Il padre di uno dei due assassini romani, che hanno ucciso per vedere la morte impossessarsi della vita di un loro coetaneo, ha reagito alla catastrofe avvenuta scartando il silenzio, l’opzione migliore, per affidarsi al suo blog. Ha scritto, citando la lettera di incoraggiamento di un suo amico, di confidare nella propria capacità, più volte collaudata nella vita, di riparare le cose negative, trasformandole in cose positive.

Questo padre non è sfiorato dal dubbio che il danno avvenuto sia irreparabile e senza possibilità di ritorno alla buona sorte. Lasciare fluire il dolore e far sedimentare la disperazione, in lunghi anni di smarrimento delle proprie certezze sociali e di ritrovamento delle ragioni più private e personali di sé, non curerà mai del tutto la ferita, ma serve per mantenersi vivi, per restituire al mondo, attraverso se stessi, qualcosa della sua umanità.

Non si può, tuttavia, scaricare su un genitore, come colpa personale, il difetto collettivo di una mancanza crescente di responsabilità. La refrattarietà a riconoscere le impasse e i fallimenti, di fare i conti con le rinunce e le perdite, distinguendo tra inibizione e necessità, crea una nuova cultura della normalità.

Non è normale che la vita sia fatta ugualmente di felicità e di infelicità, che la buona e la cattiva sorte confliggano e dialoghino. È normale essere «normali»: privi di problemi particolari e del tutto isomorfi agli altri, senza un’esistenza singolare che causi allarme a se stessi e al prossimo.

Non è un fatto casuale che la cocaina avvolga il delitto di Roma nelle sue nebbie.

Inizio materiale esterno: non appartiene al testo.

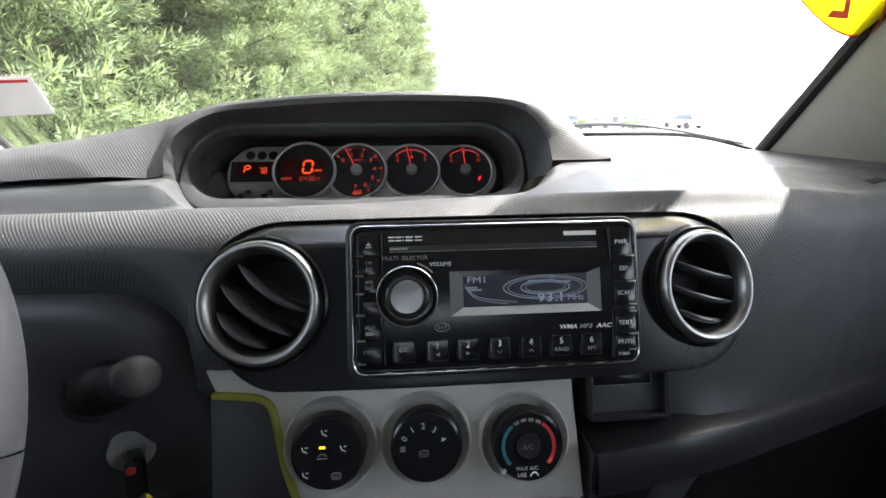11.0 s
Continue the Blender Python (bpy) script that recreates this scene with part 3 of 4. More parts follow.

È uno strumento molto efficace di anestesia performativa: l’agire senza essere davvero presenti in sé. Con il suo effetto anestetico sorregge la «normalità» del non voler sentire e sentirsi. Con il suo effetto performante eccitante dà un’illusione di vitalità che bilancia la morte dei sentimenti a cui conduce la negazione, sotto forma di oblio, della sofferenza.

La presenza della cocaina nella nostra vita è una realtà molto diffusa perché non sia riconosciuta, eppure non lo è. La sua percezione richiede la messa in discussione della cultura omologante che si appropria del suo uso.

Lo stato alterato di coscienza, che la cocaina induce, non è la causa dell’assassinio commesso dai due automi, anche se è stato usato per sciogliere i loro freni inibitori. La causa vera è la morte psichica dalla quale sono invasi, che la cocaina chiamata a contrastarla, non ha fatto che promuovere.

Vedere un coetaneo, stordito anche lui da una sostanza somministratagli appositamente, morire nella più atroce delle agonie, ha avuto il significato di estroflettere lo stato agonizzante della vita dentro di loro, proiettandolo sulla vittima. Non per liberarsi della morte che incombe nel loro mondo interno, ma per riflettersi in essa, sfidandola.

Il sadismo terrificante che domina la scena di questo crimine, deriva da una passione fredda, invertita nella sua ragione d’essere.

La messa al bando della sofferenza, il regno di una normalità che si riflette nel nulla, rende l’amore insensato, un guscio vuoto.

L’odio orfano dell’amore, di cui è espressione in condizioni di lutto e di dolore, diventa una forza impersonale che, slegata dalla relazione con l’altro, assume un enorme potenziale distruttivo che, incistato nello psichismo, è in attesa di esplodere. Cerca nell’altro il volto della madre sfinge (metafora di un mondo che ha perso il suo senso), la maschera di morte con cui può competere: «Non ti temo, sono della stessa sostanza che cancella la vita di cui sei fatta tu».